We sat in silence a long while, soaking up the view and making a memory of the scene. All around, in every direction, dwarfing sand dunes… like something out of Arabian Nights… or, well, the Kumtag Desert of western China.
Finally, the sun set, and the falling temperatures and our heavy eyelids drove us inside to our rooms.
This terrace is one of the best-kept secrets of today’s Silk Road.
#2: The end of the Great Wall
All those Silk Road traders and travelers needed protecting… so China built a wall, in stages, over successive dynasties, to keep away the bad guys. That wall ends at Jiayuguan. From this point onward was beyond the pale, the world outside civilized China, a land of desert demons and barbarians.
Exiled to this back of beyond were criminals, soldiers derelict in their duties, and poets. No one I asked could explain why the poets.
This remains a back-of-beyond no man’s land. We lost cell signal.
In fact, you wouldn’t describe the wall at this point as “great.” It’s just high enough to slow the approach of attackers on horseback.
More impressive is the 14th-century fort built at this critical juncture to guard the narrow pass between the Qilian and Hei Shan mountain ranges.
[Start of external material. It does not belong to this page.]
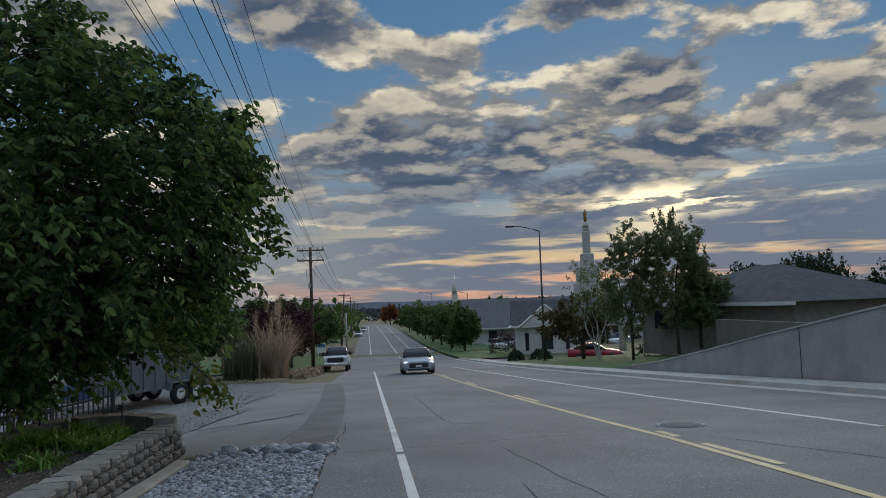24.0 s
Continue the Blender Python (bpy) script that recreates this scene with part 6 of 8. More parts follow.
M_FENCE2 = surf("charcoal_fence_metal", (0.030, 0.030, 0.030), (0.045, 0.044, 0.043), 4, 0.5, 0.1, 50)
GATE_A, GATE_B = (-12.42, 15.98), (-8.0, 13.6)
gate = bar_fence("sliding_gate", GATE_A, GATE_B, LOT + 0.05, LOT + 0.05, 1.92, "dark metal bar gate standing open at the lot's edge", 0.115, 4.9, M_FENCE2, (0.06, 0.82, 0.985), 0.012)
part("sign_plate", boxed(3.0, -0.03, 1.05, 3.22, -0.018, 1.35, 0.004), M_WHITE, gate, "small white notice plate with unreadable print")
for z in (1.12, 1.18, 1.26):
    part("print_bar", boxed(3.04, -0.034, z + LOT - LOT, 3.18, -0.0305, z + 0.025), M_BLACK, gate)
part("closer_arm", pipe(bmesh.new(), [(3.0, -0.06, 0.95), (3.9, -0.10, 0.90), (4.4, -0.12, 0.72), (4.85, -0.08, 0.62)], 0.022, 6), M_STEEL, gate, "galvanised gate opener arm")
gate.location.z = 0
for ob in gate.children:
    if ob.name.startswith(("sign_plate", "print_bar", "closer_arm")):
        ob.location.z += LOT + 0.05
gp = thing("gate_post", pose(-7.93, 13.55, 0), "thick dark square steel gate post", "post")
part("shaft", boxed(-0.09, -0.09, LOT - 0.1, 0.09, 0.09, 0.28, 0.01), M_FENCE2, gp)
part("cap", boxed(-0.105, -0.105, 0.281, 0.105, 0.105, 0.32, 0.012), M_FENCE2, gp)
bar_fence("bar_fence", (-7.80, 13.75), (-5.75, 16.75), LOT + 0.15, LOT + 0.25, 1.85, "dark metal bar fence behind the flower bed", 0.115, 1.8, M_FENCE2)
bar_fence("bar_fence", (-5.75, 16.75), (-4.9, 18.6), LOT + 0.25, LOT + 0.35, 1.8, "dark metal bar fence behind the flower bed", 0.115, 1.8, M_FENCE2)
bar_fence("bar_fence", (-14.5, 22.6), (-6.4, 19.4), LOT, LOT, 1.75, "thin dark bar fence beyond the gate", 0.125, 2.4, M_FENCE2)
# pool fence
F1 = [(-38.2, -4.0), (-38.9, 3.8), (-39.6, 7.4), (-38.4, 12.5), (-34.2, 14.6), (-30.5, 15.2)]
for a, b in zip(F1, F1[1:]):
    bar_fence("pool_fence", a, b, POOL, POOL, 1.52, "black metal bar fence round the pool terrace", 0.15, 2.4, M_BLACK, group="pool fence")
bar_fence("terrace_rail", (-27.6, 3.5), (-26.3, 6.15), LOT - 0.85, LOT - 0.32, 0.80, "tan painted low railing along the terrace steps", 0.11, 1.8, surf("tan_rail", (0.26, 0.245, 0.21), (0.31, 0.29, 0.25), 3, 0.6, 0.05, 40), (0.1, 0.97), 0.014, "terrace rails")
bar_fence("terrace_rail", (-26.6, 8.1), (-25.2, 11.2), LOT - 0.3, LOT - 0.1, 1.15, "grey tubular railing beside the terrace steps", 0.13, 1.6, surf("grey_rail", (0.13, 0.125, 0.115), (0.17, 0.165, 0.155), 3, 0.5, 0.05, 40), (0.08, 0.97), 0.013, "terrace rails")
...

Inside is a temple dedicated to the great warrior general Guan Di, so renowned for his successes in battle that he managed to earn the respect of all Chinese and to unite the country at a time when different religious beliefs were creating great conflicts.
#3: Ruins of the ancient city at Jiaohe
If Disney were to build an
carved out of the earth, Jiaohe is what it’d look like.
But Jiaohe is the real deal, one of the oldest and best-preserved cities in the world. Like many such superlative sights in western China, you can wander it at will, imagining what life might have been like for the 7,000 monks and regular folk who called this Death Valley city home 1,600 years ago.
#4: Riding camelback in the desert
If Disney were to build a desert theme park… Singing Sand Dunes and Crescent Lake outside Dunhuang is what it’d look like.
And, in this case, we are talking about a theme park.
When we approached and realized what lay ahead—turnstiles where our tickets would be scanned then, on the other side, a series of areas offering organized attractions and activities—Lief and I almost opted out.
I’m thankful that some in our group urged us on. Yes, this is tourism central, with tens of thousands of Chinese tourists passing through the day we visited, but the camel ride made it worth the stop.
My camel was tethered with those of three friends, and the four of us were led to the top of the immense sand dunes where we meandered around a while before heading back down to the crowd. I don’t have a lot of camel-riding experience, but this one wasn’t as kitschy as I feared it would be. I’d recommend it.
#5: The mummies at the Xinjiang Museum
When our guide promised mummies, I expected the wrapped-up variety I’ve known elsewhere. But the 3,800-year-old mummies in Urumqi’s Xinjiang Museum weren’t wrapped at all. They were clothed. They had hair, teeth, beards, tattoos, and fingernails. You half-wondered if one might rise before your eyes inside his (or her) glass case.
#6: Children everywhere wanting to speak with us
Almost everywhere we traveled during our two-week Silk Road trek, we were the only non-Chinese in sight. The locals, especially the children, were keen to interact with us and to practice their English-language skills.
“Hello,” they would say, or “thank you” or “I am fine, how are you?”… over and over, again and again.
One little boy knew only “I’m sorry”… which he repeated to each of us in turn, smiling broadly and bowing all the while.
#7: Arriving in Turpan in time for the grape harvest
Turpan is the hottest place in China… the driest place in China… the lowest place in China… and the second-lowest place in the world, after the Dead Sea. In Turpan, you are 154 meters below sea level.
Surprisingly, this is also the sweetest spot in China, the capital of this country’s grape-growing and wine industries.
The ground water and fertile soil of the Turpan depression make it an oasis in the desert.
The growing focus is grapevines. Along the highway, along the roadsides, in the medians, in the parks, overhead across pergolas, and latticed in parks, vines are a constant in the Turpan landscape, and this time of year they’re heavy with ripe fruit.
We tried many varieties of the grapes, fresh and dried. Our guide recommended against sampling the wine, though, so we enjoyed the atmosphere created by the vineyards but stuck with French vintages at dinnertime.
#8: Shopping at the fake market with our son Jackson
After two weeks following the Silk Road, Lief and I flew to Shanghai to visit our son Jackson, who is about to commence his sophomore year at NYU Shanghai.
Sunday afternoon, Jackson toured us through the local fake market, where he negotiated purchases for us in Chinese.
Seeing him communicate with Lief and me in English, some of the vendors tried to switch to English themselves. Jackson stuck to his Mandarin.